Noi continueremo a andare al mare per tutta l’estate, perché è quello che fa la maggior parte degli italiani. Non diciamo dove perché noi non andiamo a manifestare, andiamo a trascorrere giornate in spiaggia, non ci interessa pubblicizzare le nostre iniziative. Chiaramente ci teniamo a documentarle perché vogliamo che in tanti usufruiscano di questo diritto, però non le annunciamo, non facciamo i cartelloni. Dopodiché, un domani ci sarà la sfida più grande: il governo prima o poi dovrà indire gare per regolamentare finalmente la gestione delle spiagge, e noi saremo lì a controllare come questi bandi verranno fatti.

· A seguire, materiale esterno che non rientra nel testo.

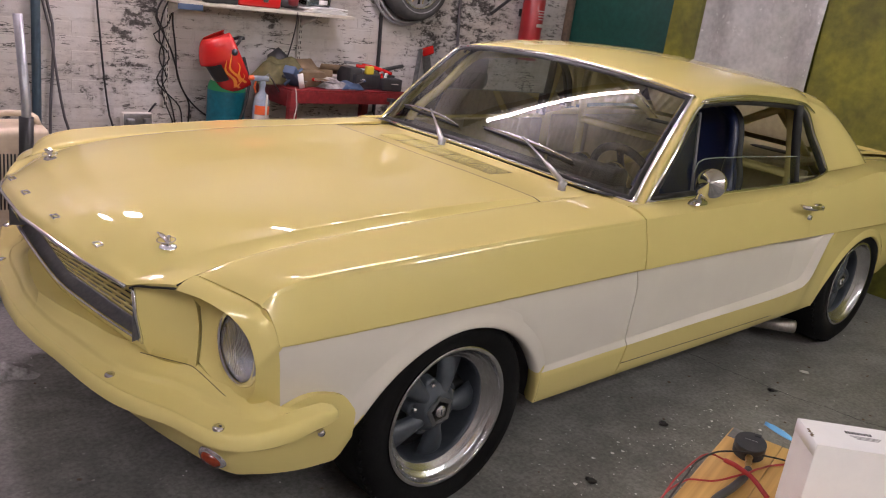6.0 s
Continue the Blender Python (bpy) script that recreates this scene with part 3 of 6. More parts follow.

Sì agli stabilimenti balneari, se gestiti virtuosamente?
Chiarisco: per noi il fatto che esista un’area di arenile dove non puoi stare senza pagare è una distorsione assurda. Un po’ come se tu vai in un parco e su alcune panchine non ti ci puoi sedere gratis. È concettualmente insensata una cosa del genere. Vuol dire che tu limiti uno spazio pubblico per eccellenza, e ne contingenti l’utilizzo. È un’anomalia praticamente solo italiana, all’estero esiste ma in percentuali irrisorie. Noi siamo per la libera fruizione, secondo noi le spiagge in concessione dovrebbero essere limitate al minimo. Si può ricorrere all’utilizzo della spiaggia libera con servizi, anche perché i turisti oggi vogliono un modello simile alla Costa Azzurra, alla Spagna: c’è il chiosco, certo, ma ti puoi sedere in spiaggia liberamente. Se ci deve essere un bando per l’assegnazione allora dovrà essere un bando trasparente, che non privilegi in nessun modo i concessionari uscenti, anche perché questo è già escluso dal Consiglio di Stato, quindi adesso se cominceremo a vedere bandi in cui c’è scritto “l’uscente ha 8 punti o 10 punti perché ha esperienza acquisita” noi li impugneremo, perché sarebbero illegittimi. Oltre a questo, saremo molto attenti al rispetto dei criteri di sostenibilità ambientale e ai diritti dei lavoratori.